Google Takes a Bite of the Apple –Acquires Motorola Mobility for $12.5 B

Developing and maintaining an effective IP strategy is a challenging but essential step in preparing to take innovations to market. Knowing what patent references exist in the areas where you intend to innovate is mission critical. So if you’re Google, and you want to run past Apple, you need a formidable bank of relevant Intellectual Property (IP –lots of mud on the wall that you also happen to own) or you’re going to become known as “that guy” who keeps bringing a knife to a gunfight.

Google’s move today to acquire Motorola Mobility (MM) for $12.5 billion –and with it, the largest library of patents and patents pending available in the mobile device marketplace— is a game changer. “Our aim is simple,” Denis Woodside, Google’s named CEO for MM said in a prepared statement. “To focus Motorola Mobility’s remarkable talent on fewer, bigger bets, and create wonderful devices that are used by people around the world.”

Looking for hints: Mark Randall, who worked at Amazon.com on the Kindle, was hired by Woodside and will lead supply chain and logistics.

Google was tired of being on the defensive. It was vulnerable to infringement lawsuits. And its competitors would have kept it coming, forever biting at its heels, had it not made a move of this magnitude. Now it has a chance. But before we give a standing ovation to what certainly is nothing more than a text book move –albeit a bold one– consider the flip side.
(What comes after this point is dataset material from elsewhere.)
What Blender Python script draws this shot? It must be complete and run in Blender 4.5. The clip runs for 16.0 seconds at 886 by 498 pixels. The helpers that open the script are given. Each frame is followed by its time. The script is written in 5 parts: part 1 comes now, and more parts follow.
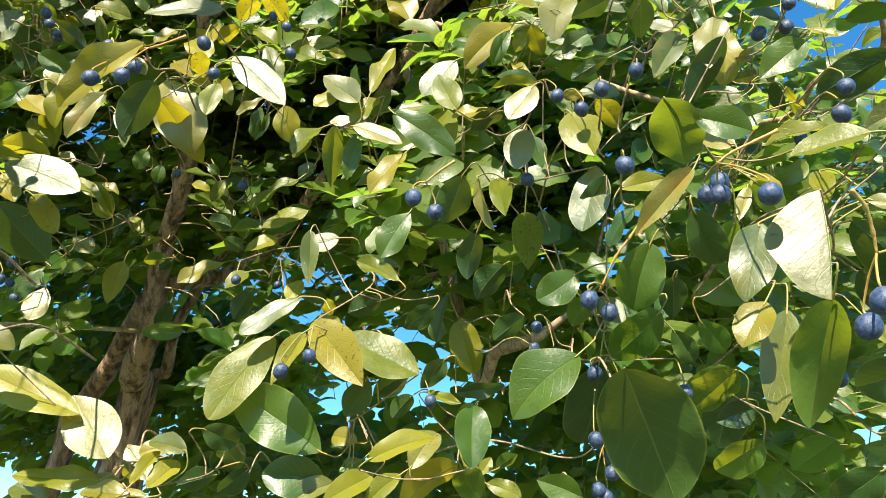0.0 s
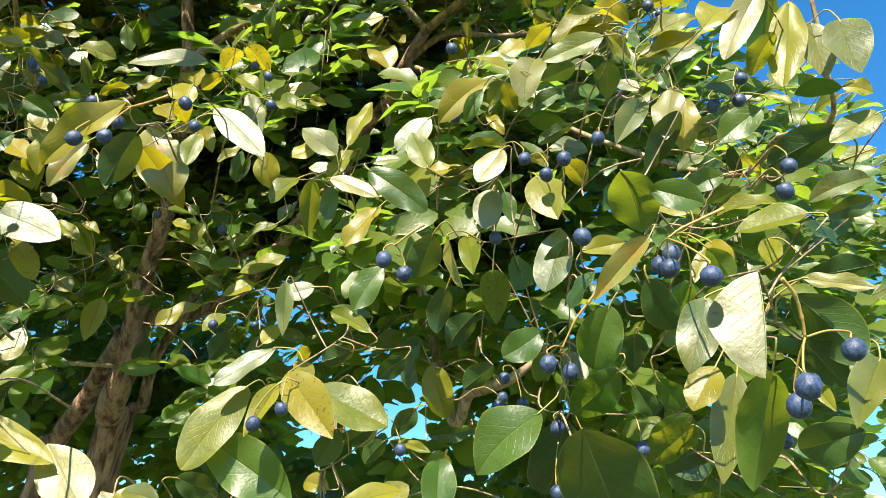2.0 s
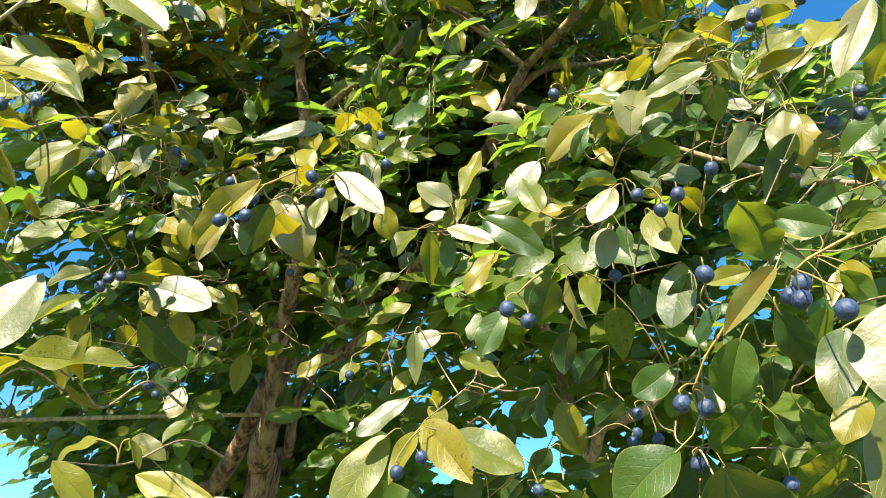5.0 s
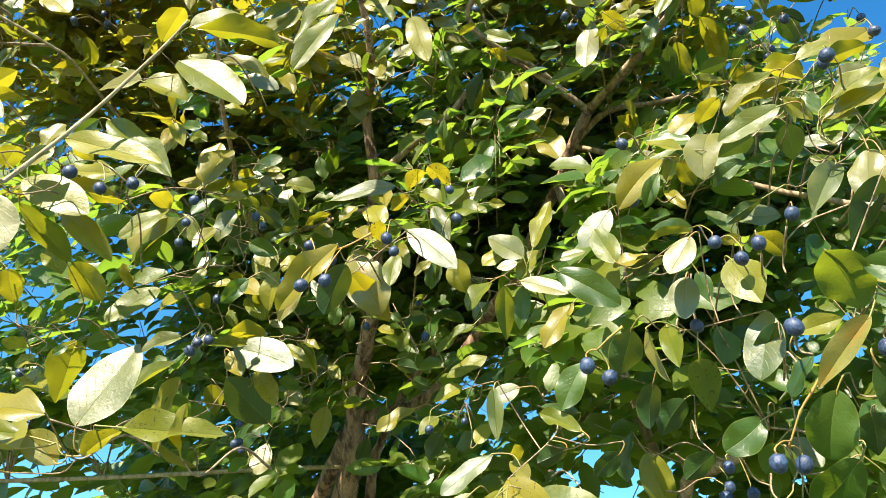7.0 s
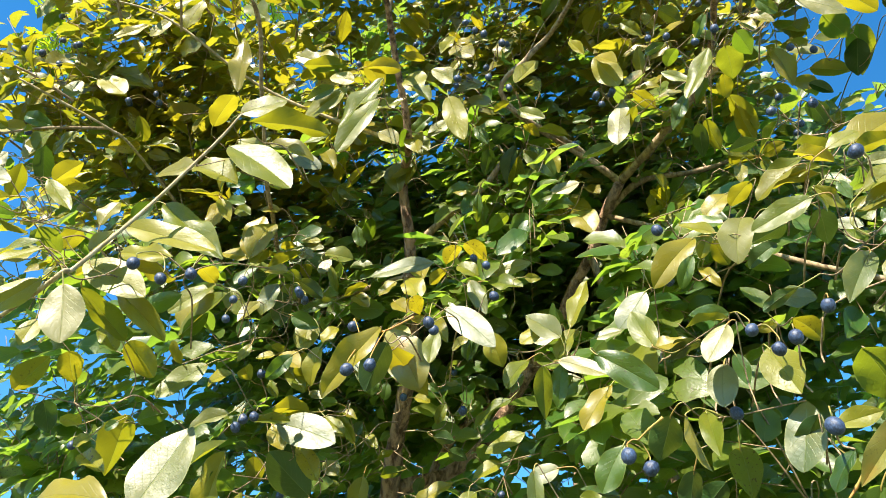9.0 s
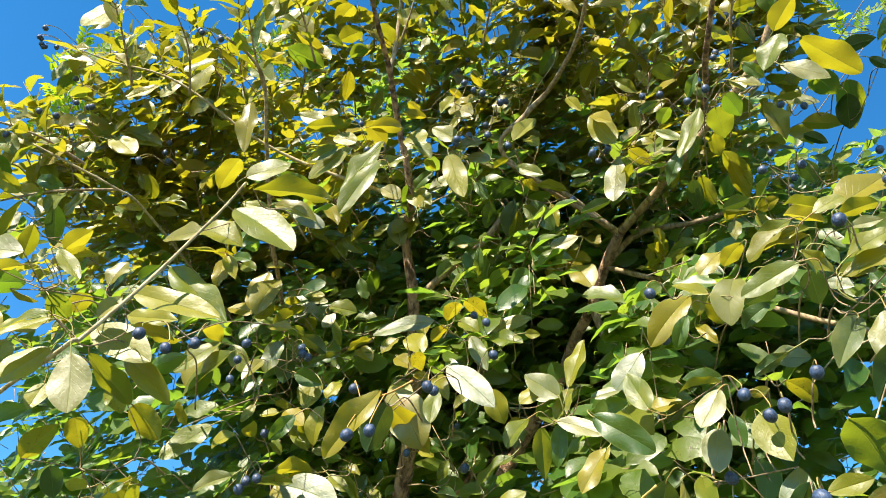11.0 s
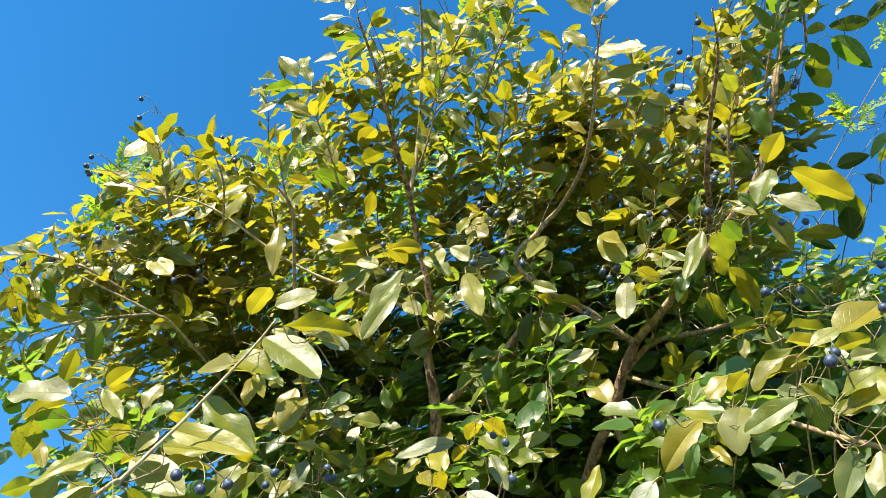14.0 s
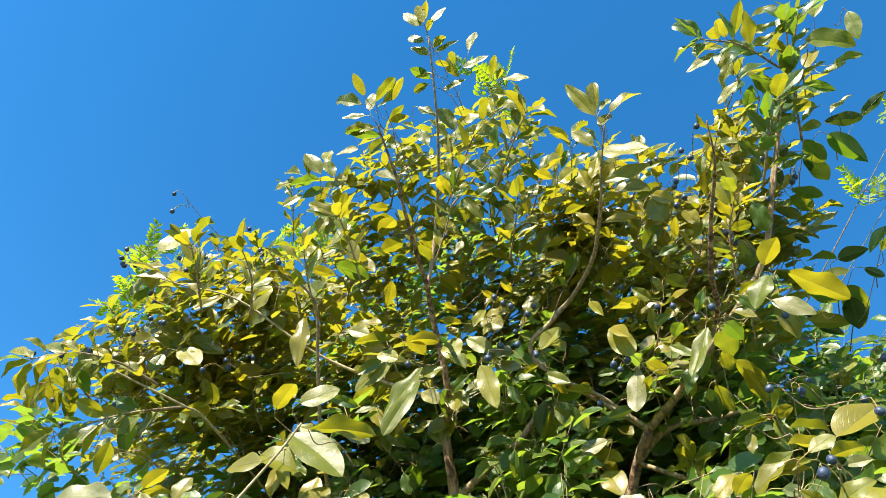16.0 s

The company was already struggling to make money on Android. Now, they’re paying $12.5 billion for a failing company that is only available because it whiffed on making the changes required to maintain its initial dominance. Google nailed the search market but, despite billions in expenditures, it hasn’t yet successfully created a second hook to hang its hat on. It keeps buying the pieces, but does it have the experience and luck required to put them together?

Google claims it will keep Motorola at arms length, so those ready to assume that this is a hardware/software Apple-like integration play should carefully consider what the company is saying and recognize why. For example, licensees like Samsung, HTC and LG all rely on the Android OS. And hardware margins not only pale by comparison to such license fees (just ask MM) but they aren’t even in the same orbit as the ad margins that are core to Google.

Despite Larry Page’s grand ambitions (Page is Google’s CEO), and the fact that he has put Google in the hardware business, don’t bet on Google wandering too far from its core.  At least not for awhile. Google’s acquisition of Motorola’s patent library made the deal strategic. Google’s manufacturing capacity is now a tactical weapon.